DWI Corner
March-April 2024

Ancient Roman stoicism for the modern-day prosecutor

By W. Clay Abbott
TDCAA DWI Resource Prosecutor in Austin

There are a number of books I keep on the shelves at my desk in addition to TDCAA’s excellent publications and code books. One of them is a small, thin book I bought in the mid-’90s called The Meditations of Marcus Aurelius: A Practical Guide for Living in an Irrational World, translated by George Long.

            It was popularized as the book on President Bill Clinton’s nightstand, but I knew Marcus Aurelius and Stoic philosophy from my undergraduate studies. I was fascinated by them then and often surprised how many current-day adages, memes, and quotes were originally coined by Emperor Marcus Aurelius.

            The emperor was known for being just (a remarkable rarity in Roman leaders), for being well educated, and for leading forces in battle. His reign was anything but calm, but it was not terribly chaotic. History most often labels his time in power as the golden age of Roman justice, logic, and moderation. He dealt with politics, betrayal, war, sickness, religious conflict, failure, and success. In short, his reign sounded kind of like my life at the time when I was working in a prosecutor’s office. I was making an emperor’s worth of life and death decisions every day, being criticized from all sides, and looking at the ceiling at night hoping I had not let the scales of justice fall off level. Emperor Marcus Aurelius sounded like he might understand my life—when my friends and family did not.

            I found Stoic philosophy to be very helpful at the time. “Stoic” often is used to describe one who is disconnected emotionally, uncaring, or unmoved by tragedy, yet that is a gross oversimplification of a very full philosophical construct. Many Stoic philosophical pillars, which are included in this short meditation that Marcus Aurelius penned on an ancient battlefield, are solidly repeated in today’s modern memes. YOLO (“you only live once”) and the 12-step serenity prayer (“Lord, help me to change the things I can, accept the things I can’t, and the wisdom to know the difference”) are both examples of wisdom in this slim volume.

            I find that things I learned in this book have crept into my own teaching. When training on courtroom testimony to peace officers, I recognize that it is the rare area in which officers are not in control—in fact, it’s an environment where their core training to take control is counterproductive. So I always ask them, “What do you control?” The audience correctly responds with, “Ourselves,” or “How we react.” These answers are pure Stoic philosophy.

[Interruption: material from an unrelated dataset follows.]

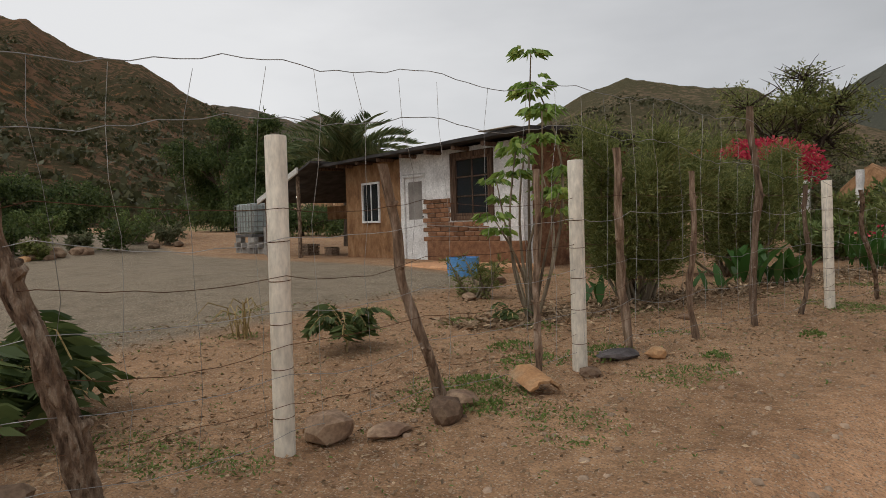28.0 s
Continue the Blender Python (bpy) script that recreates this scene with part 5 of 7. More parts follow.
gnarled("fence_post", on(-4.215, 25.02), (-0.06, 0.0, 1.41), 0.092, 1, M["oldwood"], "peeling gnarled stump used as a fence post", bulge=0.35, bare=(0.46, 0.78))
gnarled("fence_pole", on(-4.80, 27.38), (0.09, 0.14, 2.17), 0.030, 2, M["redstick"], "tall thin crooked pole in the wire fence", knots=5, n=7, bare=(0.48, 0.84))
gnarled("fence_post", on(-4.86, 29.15), (0.0, -0.16, 1.30), 0.078, 3, M["oldwood"], "thick dark gnarled fence post", bulge=0.2)
gnarled("fence_post", on(-4.77, 30.68), (-0.14, -0.28, 1.34), 0.045, 4, M["oldwood"], "crooked grey branch set as a fence post", curve=0.12)
log = gnarled("dead_log", on(-5.0, 31.57), (0.16, 0.04, 2.24), 0.082, 5, M["oldwood"], "twisted dead forked trunk leaning on the pillar", "trunk", 0.3, 0, 10, 0.03)
gnarled("limb", (0.05, -0.01, 0.98), (-0.32, -0.06, 0.68), 0.062, 6, M["oldwood"], "sawn-off grey side limb", "branch", 0.25, 0, owner=log)



def strand(g, a, b, sag=0.03, r=0.0022, step=0.25, kink=0.006, seed=0):
    a, b = Vector(a), Vector(b)
    n = max(2, int((b - a).length / step))
    rng = random.Random(seed)
    pts = []
    for k in range(n + 1):
        u = k / n
        p = a.lerp(b, u)
        p.z -= sag * 4 * u * (1 - u)
        if 0 < k < n:
            p += Vector((rng.uniform(-kink, kink), 0, rng.uniform(-kink, kink)))
        pts.append(p)
    g.tube(pts, r, 4, False)
    return pts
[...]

            My job as a prosecutor, like that of a Roman emperor, required hundreds of hard decisions every day, constant conflict, plotting strategy and employing tactics in trials, and motivating allies. No wonder I found so much of what I read in this book to be fitting. More importantly, I also found the thought and cognitive reactions prescribed for an undertaking like prosecution. Through the book I found many life-changing mental disciplines. Thinking on the meditations helped me develop wisdom to navigate those things I could change, as well as those I had to accept. It was no overnight cure, but it opened paths that made the journey much easier.

            Reading through Meditations gave me a number of mental disciplines and world views that allow me to deal with a job that no part of my education really prepared me for. (I imagine many of you have had the same experience.) One mental shield this book handed me is a lesser-known quote: “To seek what is impossible is madness; and it is impossible that the bad should not do something of this kind.” In context, this statement is not simply a fatalistic, “Bad stuff happens”; rather, it’s more like, “Bad stuff happens, which is why we must always be ready for it.” I will admit there were times when reading it (and re-reading it) that I have had to set the book down because I tear up.

            I am grateful I have had good friends, trusted counselors, and a supportive family, all of whom no doubt assured my survival during years in the courtroom and in prosecutor leadership. But I must also credit Meditations for its help too—I highly recommend giving this little 100-page gem a look.